Columnistas

Emociones contenidas

La mujer de edad mediana se fundió en un abrazo con una joven veinteañera, mientras las lágrimas se deslizaban libres por sus mejillas. De pie y cercano a ellas, podía escuchar en ambas ese sollozo de alegría que acompaña las emociones desbordadas. Un grupo de hombres y mujeres, de distintas edades, esperaban en rueda su turno para acercarse y saludar a la recién venida. Uno a uno se acercaban para estrecharla en brazos, todos visiblemente conmovidos. Entonces mi atención se detuvo en un hombre -quizás su hermano- que pacientemente esperaba que otros saludaran a la mujer, abrumada por el recibimiento. Él aguardaba, contenido y nervioso...

Yo observaba ese momento de intimidad desplegado en público, en medio de muchas personas que aguardábamos por familiares y amigos, prontos a emerger de las puertas de salida en el aeropuerto local. Sin plan previo, coincidí ahí con conocidos que habían llegado a recibir a alguien. Uno se encontraba a mi lado y se dio cuenta que yo tenía mi vista fijada en el grupo de parientes que daba la bienvenida a uno de sus miembros queridos. “Es una escena emotiva- me dijo. Muy parecida a las que se ven en la puerta de embarque, donde la mayoría no refrena tristezas por la despedida”. Y agregó: “Estoy convencido que hasta puede ser más angustiante, porque no se sabe por cuánto tiempo no se verá al ser amado”. En ese momento pensé en quienes dejan el país para buscar en el extranjero esa suerte que les ha sido esquiva o quienes lo hacen para poner a distancia acechanzas y peligros.

Mientras hacía mi propia espera, respondí al amigo que pasa algo similar en salas de neonatos y mortuorias. Y luego pensé -en silencio- cómo nos llenamos de júbilo por el advenimiento de una criatura, compartiendo la alegría de padres y familiares cercanos, siendo capaces también de reservar solidaridad y empatía ante la tristeza de una pérdida. En un par de minutos, imaginé la enjundia por laureles escolares y la emoción de novias ante un altar soñado, la agonía de las derrotas deportivas, el júbilo de los éxitos profesionales, la sentida reacción frente a una escena de un filme o al escuchar una aria ejecutada con maestría.

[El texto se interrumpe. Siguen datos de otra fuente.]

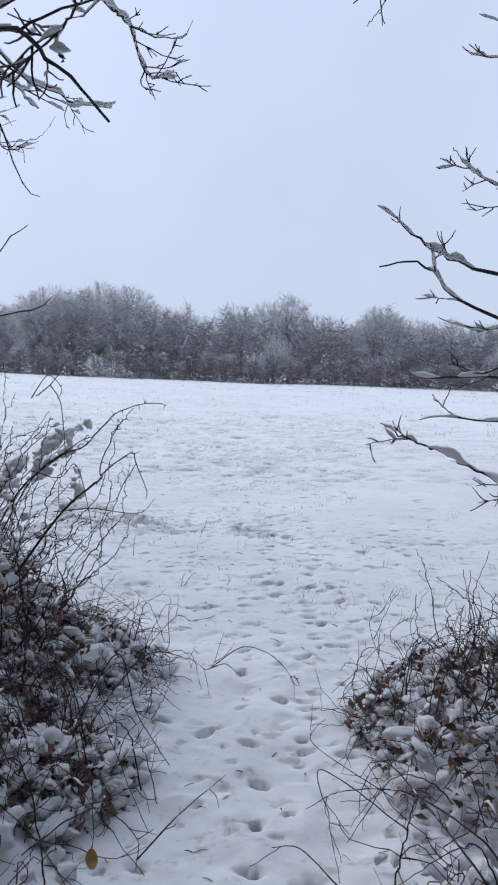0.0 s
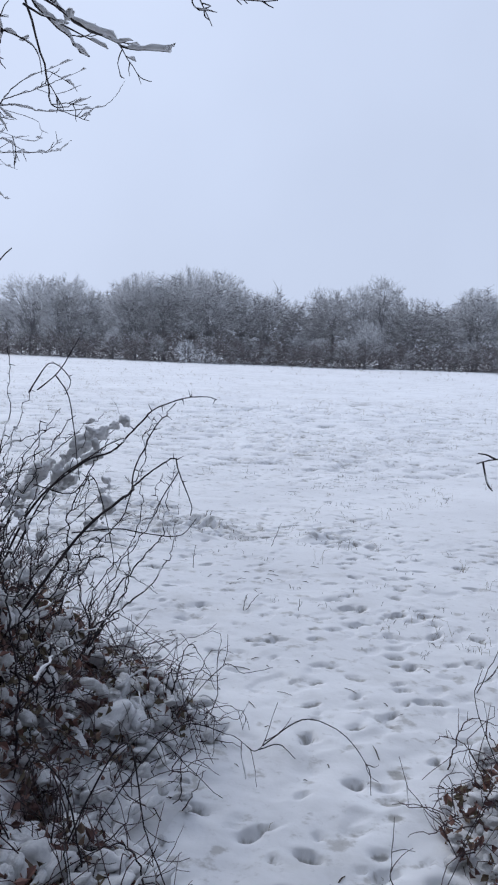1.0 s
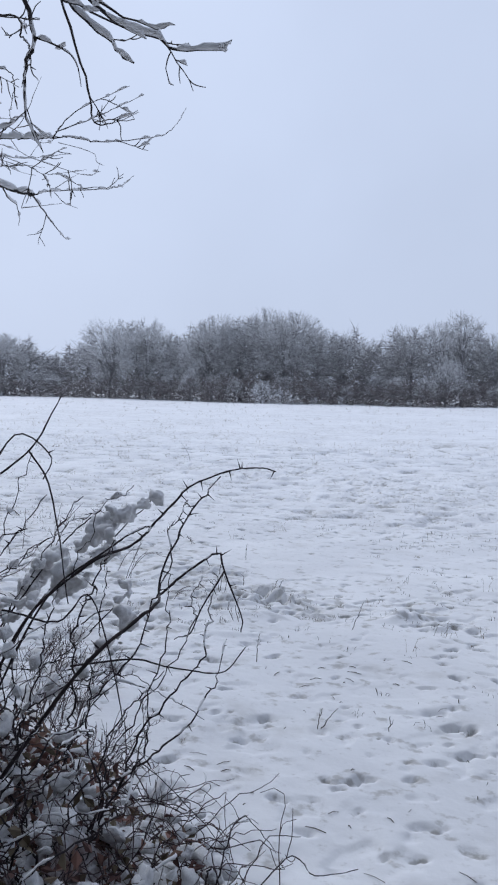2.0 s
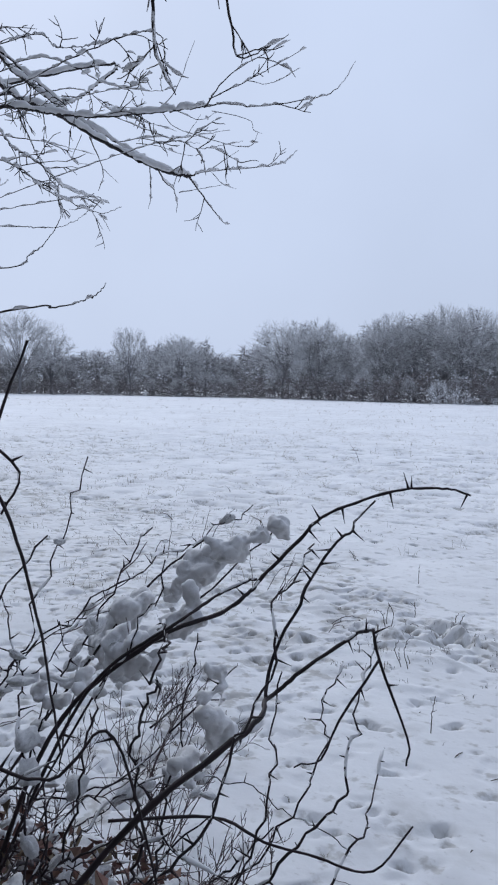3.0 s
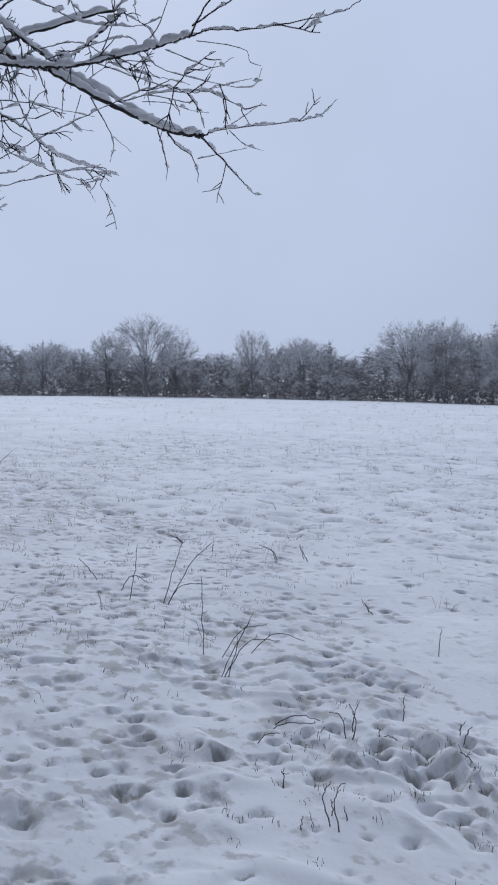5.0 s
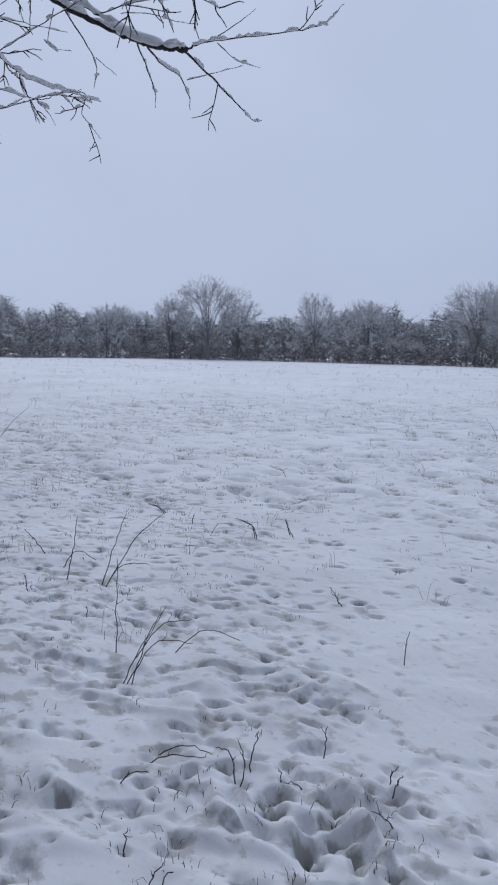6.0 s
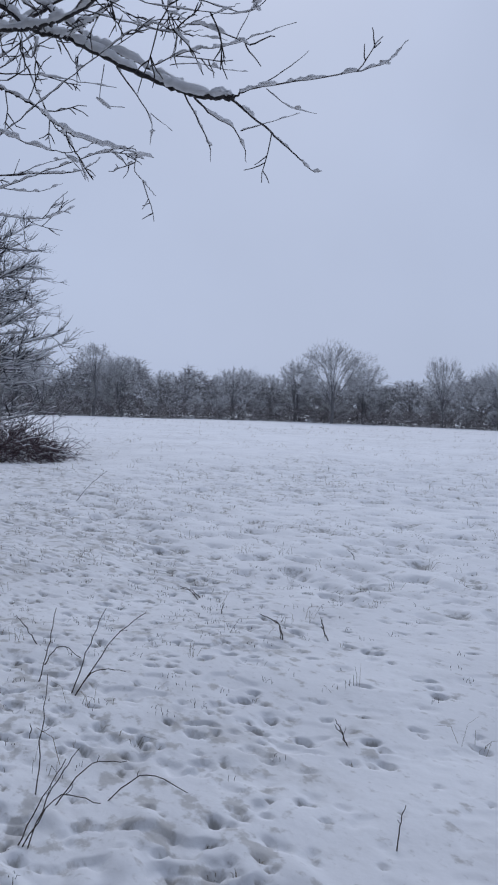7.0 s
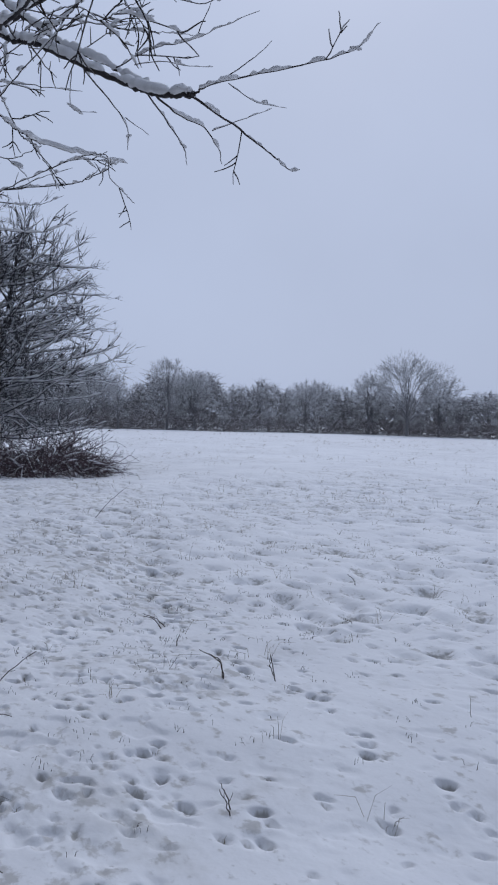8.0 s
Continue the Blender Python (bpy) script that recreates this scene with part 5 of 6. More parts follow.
# one ochre leaf still hanging on a low cane
leaf_ob = thing("leaf", (-0.34, 1.92, 0.13), "single ochre-yellow withered leaf caught on a low bramble cane", "leaf")
leaf_soup = Soup()
for i in range(7):
    f = i / 6
    w = 0.018 * math.sin(math.pi * (0.08 + 0.84 * f)) ** 0.8
    for side in (-1, 0, 1):
        leaf_soup.v.append((-0.34 + side * w, 1.92 + 0.012 * f + 0.006 * abs(side), 0.165 - 0.07 * f - 0.004 * abs(side)))
for i in range(6):
    for side in (0, 1):
        a = i * 3 + side
        leaf_soup.f.append((a, a + 1, a + 4, a + 3))
blade_ob = part("leaf_blade", leaf_soup, OCHRE, leaf_ob)
blade_ob.modifiers.new("thickness", "SOLIDIFY").thickness = 0.0008
leaf_stem = Soup()
leaf_stem.tube(((-0.34, 1.92, 0.165), (-0.335, 1.918, 0.19), (-0.345, 1.915, 0.215)), (0.0012, 0.001, 0.001), 5)
part("leaf_stalk", leaf_stem, CANETWIG, leaf_ob)

# heavy pads of snow on the upper canes of the rose
pad_rng = np.random.default_rng(77)


def snow_pad(blobs):
    """Lumps of snow grown into one soft pillow."""
    bm = bmesh.new()
    for c, size, along_cane in blobs:
        m = Matrix.Translation(Vector(c) - rose.location) @ Vector(along_cane).to_track_quat("X", "Z").to_matrix().to_4x4() @ Matrix.Diagonal((size * pad_rng.uniform(1.2, 2.4), size * pad_rng.uniform(0.8, 1.1), size * pad_rng.uniform(0.8, 1.2), 1))
        bmesh.ops.create_icosphere(bm, subdivisions=2, radius=1.0, matrix=m)
    me = bpy.data.meshes.new("snow_pad")
    bm.to_mesh(me)
    bm.free()
    me.materials.append(CLUMP)
    ob = part("snow_pad", me, CLUMP, rose, "soft pillow of snow on the canes")
    fuse = ob.modifiers.new("fuse", "REMESH")
    fuse.mode, fuse.voxel_size, fuse.use_smooth_shade = "VOXEL", 0.005, True
    soft = ob.modifiers.new("soft", "SMOOTH")
    soft.factor, soft.iterations = 0.5, 9
    tex = bpy.data.textures.get("snow_lumps") or bpy.data.textures.new("snow_lumps", "CLOUDS")
    tex.noise_scale = 0.06
    lumps = ob.modifiers.new("lumps", "DISPLACE")
    lumps.texture, lumps.strength, lumps.mid_level = tex, 0.036, 0.5
    grain = bpy.data.textures.get("snow_grain") or bpy.data.textures.new("snow_grain", "CLOUDS")
    grain.noise_scale = 0.014
    crumbs = ob.modifiers.new("crumbs", "DISPLACE")
    crumbs.texture, crumbs.strength, crumbs.mid_level = grain, 0.014, 0.5


PADS = (
    (((-1.40, 4.25, 0.74), (-1.27, 4.25, 0.90), (-1.11, 4.25, 1.00), (-1.03, 4.25, 1.06)), 56, 0.030),
    (((-1.06, 4.25, 1.05), (-0.99, 4.26, 1.11), (-0.92, 4.28, 1.15), (-0.86, 4.28, 1.155)), 26, 0.021),
    (((-1.10, 3.86, 0.92), (-0.96, 3.86, 1.00), (-0.86, 3.87, 1.075)), 34, 0.020),
    (((-0.84, 3.90, 0.93), (-0.835, 3.90, 0.87), (-0.84, 3.90, 0.80), (-0.90, 3.88, 0.74)), 26, 0.024),
    (((-1.30, 3.95, 0.78), (-1.15, 3.92, 0.86), (-1.02, 3.92, 0.90)), 22, 0.024),
)
for bends, n, size in PADS:
    p = spline(bends, 60)
    phase = pad_rng.uniform(0, 6)
    blobs = []
    for i in range(n):
        f = (i + pad_rng.uniform()) / n
        r = size * pad_rng.uniform(0.35, 1.05) * (0.8 + 0.4 * math.sin(f * 11 + phase)) * (1.2 - 0.4 * f)
        at = int(58 * f)
        blobs.append((p[at] + pad_rng.normal(0, 0.016, 3) + np.array((0, 0, 0.006 * pad_rng.uniform())), r, p[at + 1] - p[at] + pad_rng.normal(0, 0.003, 3)))
    snow_pad(blobs)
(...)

Me transporté en el tiempo a noches de desvelo por un amor no correspondido, a la impensable y milagrosa graduación de un sobrino, a la frustración por la pérdida ingrata de un abuelo, al desconsuelo por las luchas sin remedio contra el cáncer. A la euforia colectiva por un triunfo del equipo nacional, al incontenible dolor por una tragedia sufrida por la humanidad...

Los altavoces y la ansiedad de mi propia espera me hicieron retornar de mis divagaciones. Fue ahí cuando volví a fijarme en aquel hombre, el que aguardaba con paciencia su tiempo de saludar a la mujer que llegaba. En segundos, vi cómo esta encontró su mirada expectante, llena de lágrimas, y se lanzó a sus brazos, aunque -la verdad- apenas logré verlo: para entonces mis ojos estaban ya enturbiados por la emoción, contento porque aquella mujer desconocida retornaba para alegrar y llenar los corazones de los suyos.